→ Dataset excerpt
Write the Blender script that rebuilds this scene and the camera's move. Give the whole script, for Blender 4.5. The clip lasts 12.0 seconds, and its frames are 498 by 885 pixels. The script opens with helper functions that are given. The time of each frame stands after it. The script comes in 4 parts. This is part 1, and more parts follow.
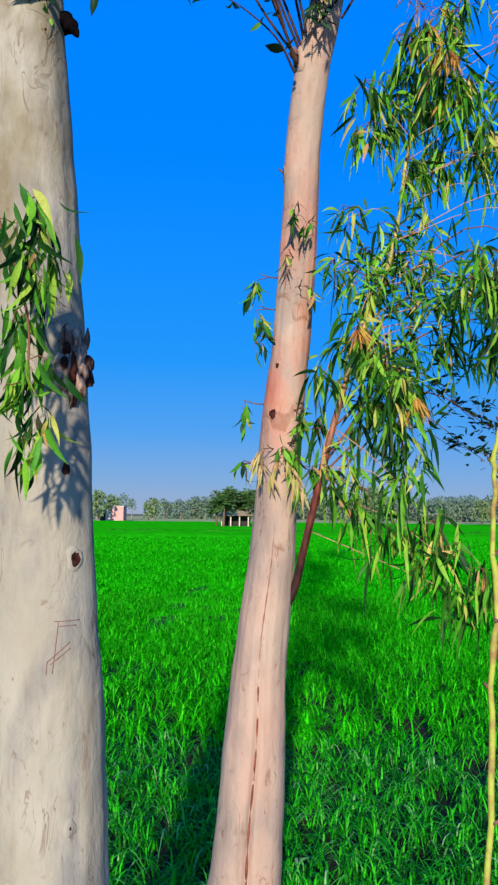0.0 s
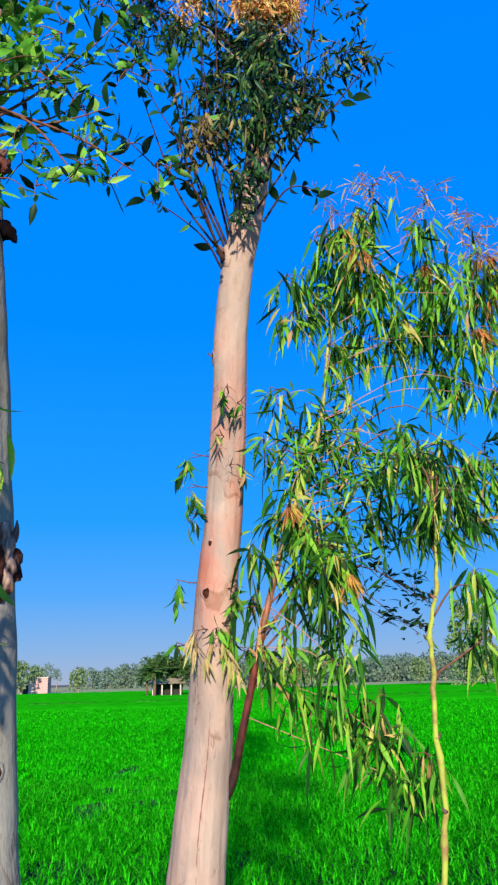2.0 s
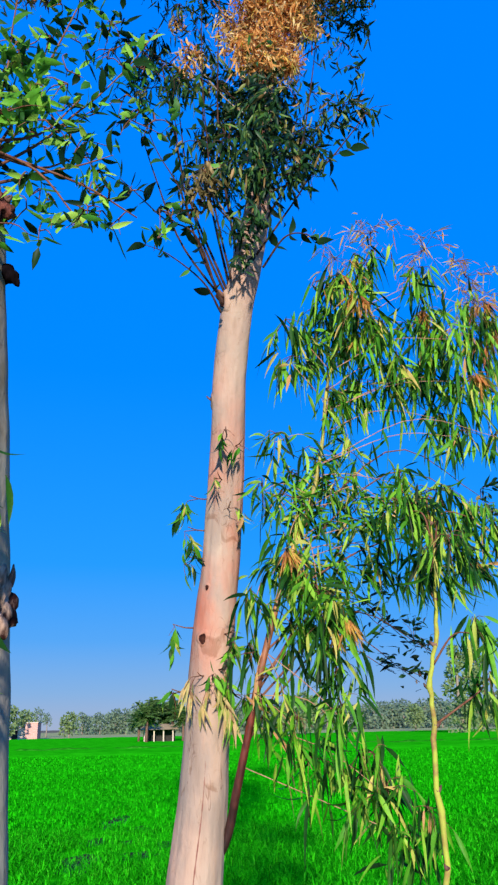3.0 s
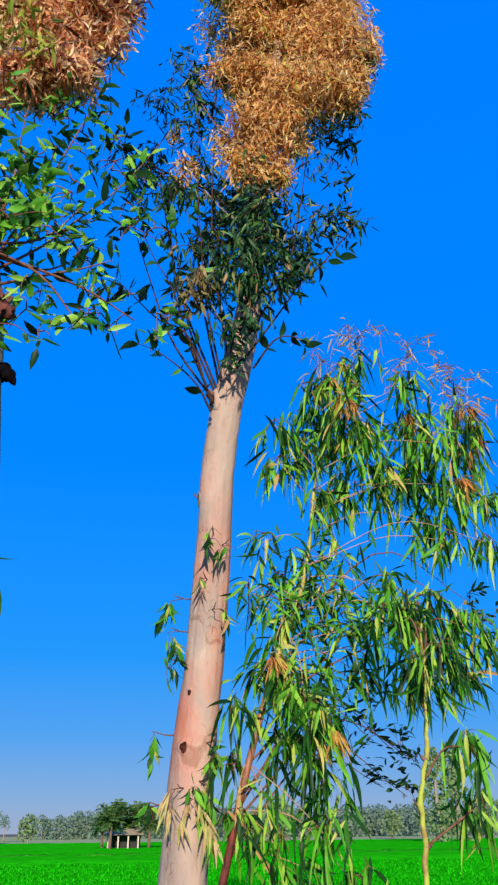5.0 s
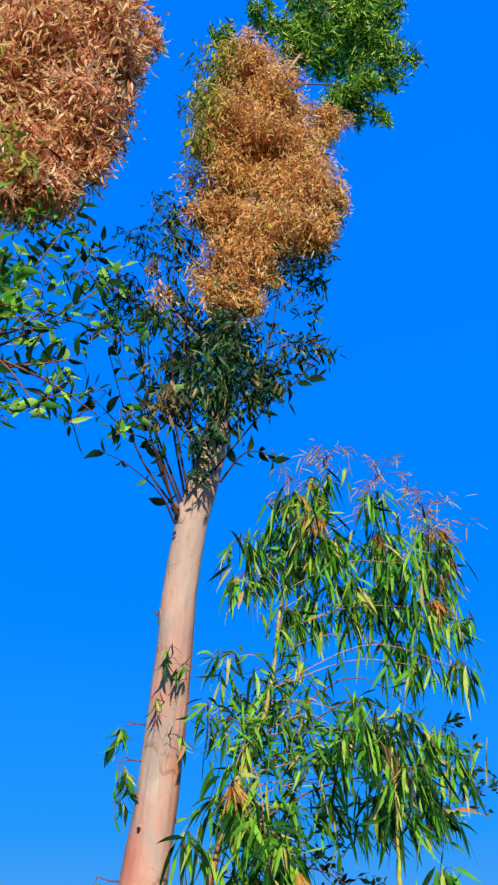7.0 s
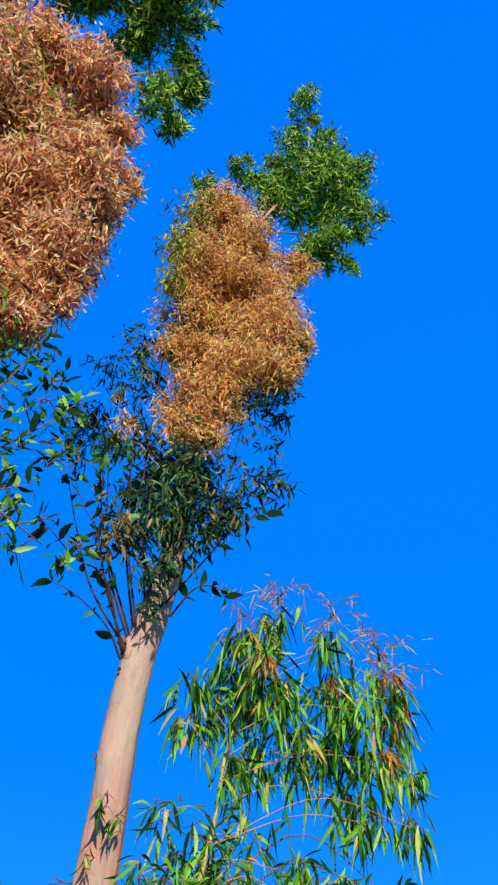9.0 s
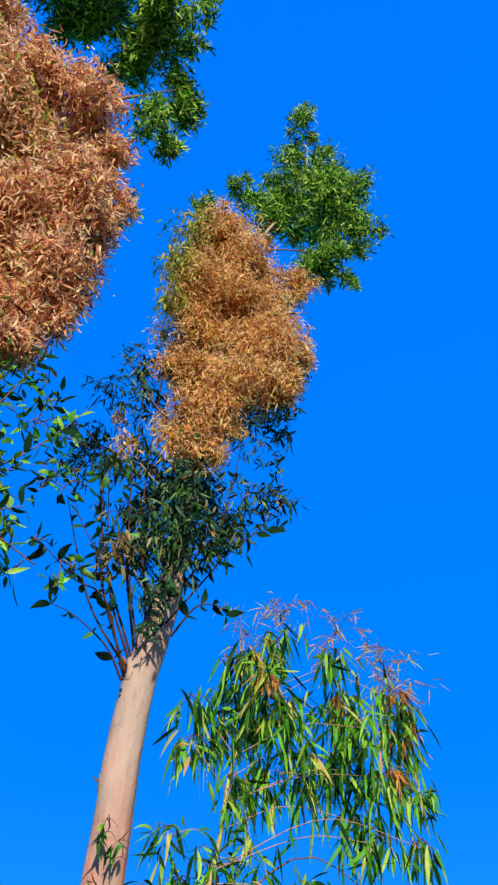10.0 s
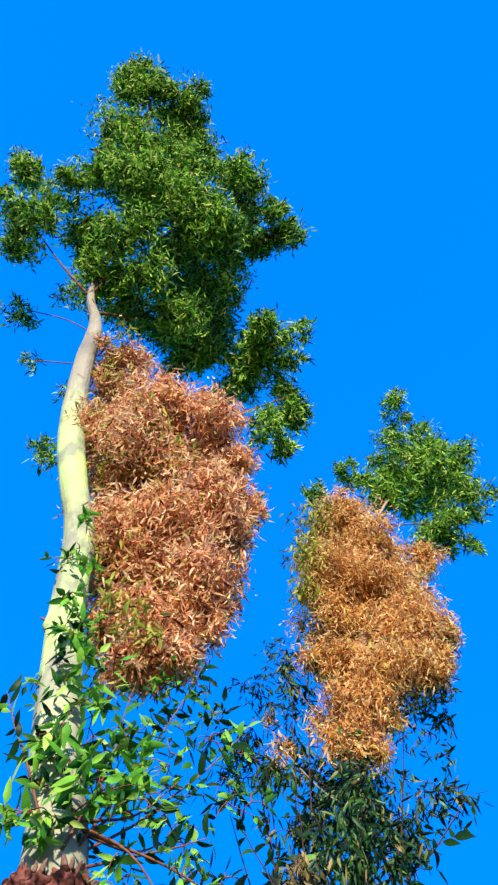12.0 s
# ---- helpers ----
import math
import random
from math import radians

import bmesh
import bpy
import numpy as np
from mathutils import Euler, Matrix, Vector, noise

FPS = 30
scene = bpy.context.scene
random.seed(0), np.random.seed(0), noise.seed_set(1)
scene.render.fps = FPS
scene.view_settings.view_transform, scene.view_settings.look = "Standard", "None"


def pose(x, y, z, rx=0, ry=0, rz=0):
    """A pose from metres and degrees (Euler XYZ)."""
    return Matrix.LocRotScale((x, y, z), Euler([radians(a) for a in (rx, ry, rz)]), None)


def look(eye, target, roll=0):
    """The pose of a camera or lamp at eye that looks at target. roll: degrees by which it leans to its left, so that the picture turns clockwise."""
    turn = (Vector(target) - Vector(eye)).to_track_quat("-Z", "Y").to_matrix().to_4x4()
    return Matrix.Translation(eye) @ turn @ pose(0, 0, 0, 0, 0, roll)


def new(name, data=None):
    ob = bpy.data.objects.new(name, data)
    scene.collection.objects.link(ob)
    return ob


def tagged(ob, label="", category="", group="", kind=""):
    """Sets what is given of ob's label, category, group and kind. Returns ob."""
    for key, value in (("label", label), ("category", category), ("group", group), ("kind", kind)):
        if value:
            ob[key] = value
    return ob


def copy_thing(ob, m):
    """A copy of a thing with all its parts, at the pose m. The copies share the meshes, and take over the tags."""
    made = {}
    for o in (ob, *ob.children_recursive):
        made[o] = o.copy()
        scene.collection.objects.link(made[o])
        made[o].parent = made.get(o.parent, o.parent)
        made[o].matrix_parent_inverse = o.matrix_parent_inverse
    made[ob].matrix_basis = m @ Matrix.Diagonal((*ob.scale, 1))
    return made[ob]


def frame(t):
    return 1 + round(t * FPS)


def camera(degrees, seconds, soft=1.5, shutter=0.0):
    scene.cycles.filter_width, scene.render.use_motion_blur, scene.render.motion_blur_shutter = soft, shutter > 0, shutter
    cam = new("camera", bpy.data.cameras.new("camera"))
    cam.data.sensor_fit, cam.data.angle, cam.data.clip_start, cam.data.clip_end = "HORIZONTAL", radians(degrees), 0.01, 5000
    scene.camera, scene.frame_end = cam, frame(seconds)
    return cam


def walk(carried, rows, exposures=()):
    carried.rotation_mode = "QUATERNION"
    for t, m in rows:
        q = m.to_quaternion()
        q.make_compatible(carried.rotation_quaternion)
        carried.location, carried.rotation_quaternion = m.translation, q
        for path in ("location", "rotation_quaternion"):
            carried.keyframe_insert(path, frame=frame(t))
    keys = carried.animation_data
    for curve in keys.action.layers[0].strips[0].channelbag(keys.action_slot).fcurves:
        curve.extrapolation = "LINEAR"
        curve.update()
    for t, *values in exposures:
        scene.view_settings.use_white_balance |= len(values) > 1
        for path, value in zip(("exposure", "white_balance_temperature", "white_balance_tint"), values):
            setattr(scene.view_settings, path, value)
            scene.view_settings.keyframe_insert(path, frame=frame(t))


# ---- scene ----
cam = camera(35.0, 12.0, 2.4)
PATH = [
    (0, (0.016, -0.037, 1.644), (0.043, 1.954, 1.826), 0.6),
    (0.5, (0.004, -0.041, 1.66), (0.134, 1.926, 1.994), -0.9),
    (1, (0.005, -0.038, 1.682), (0.157, 1.908, 2.118), -0.7),
    (1.5, (0.007, -0.046, 1.698), (0.206, 1.871, 2.234), -0.7),
    (2, (0.009, -0.043, 1.709), (0.208, 1.862, 2.284), -1.5),
    (2.5, (0.01, -0.034, 1.715), (0.212, 1.857, 2.335), -1.7),
    (3, (0.0, -0.038, 1.717), (0.209, 1.833, 2.392), -1.2),
    (5, (-0.038, -0.041, 1.752), (0.219, 1.735, 2.635), -0.6),
    (5.5, (-0.08, 0.0, 1.742), (0.191, 1.705, 2.751), -0.6),
    (6, (-0.065, 0.042, 1.716), (0.236, 1.715, 2.77), -0.6),
    (6.5, (-0.064, 0.067, 1.681), (0.245, 1.674, 2.831), -0.6),
    (7, (0.022, 0.083, 1.642), (0.306, 1.644, 2.859), -0.5),
    (7.5, (0.053, 0.102, 1.646), (0.372, 1.625, 2.903), -0.1),
    (9.5, (0.102, 0.048, 1.674), (0.405, 1.356, 3.157), 0.2),
    (10, (0.128, 0.064, 1.675), (0.407, 1.374, 3.16), -0.4),
    (10.5, (0.115, 0.056, 1.639), (0.364, 1.262, 3.215), -0.5),
    (11, (0.077, 0.062, 1.608), (0.153, 1.078, 3.329), 2.74),
    (11.5, (0.016, 0.037, 1.611), (-0.020, 0.910, 3.410), 4.97),
    (12, (-0.044, 0.019, 1.679), (-0.093, 0.777, 3.529), 5.79),
]
walk(cam, [(t, look(eye, target, roll)) for t, eye, target, roll in PATH], [(0.0, 0.36), (0.5, 0.5), (1.5, 0.53), (3.0, 0.46), (5.0, 0.38), (10.5, 0.36), (11.5, 0.62), (12.0, 0.84)])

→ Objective
Copy out only the lines above from the one with "radians(degrees), 0.01, 5000" to the one with "for path in", inclusive, exactly as they stand.

→ Full solution
    cam.data.sensor_fit, cam.data.angle, cam.data.clip_start, cam.data.clip_end = "HORIZONTAL", radians(degrees), 0.01, 5000
    scene.camera, scene.frame_end = cam, frame(seconds)
    return cam


def walk(carried, rows, exposures=()):
    carried.rotation_mode = "QUATERNION"
    for t, m in rows:
        q = m.to_quaternion()
        q.make_compatible(carried.rotation_quaternion)
        carried.location, carried.rotation_quaternion = m.translation, q
        for path in ("location", "rotation_quaternion"):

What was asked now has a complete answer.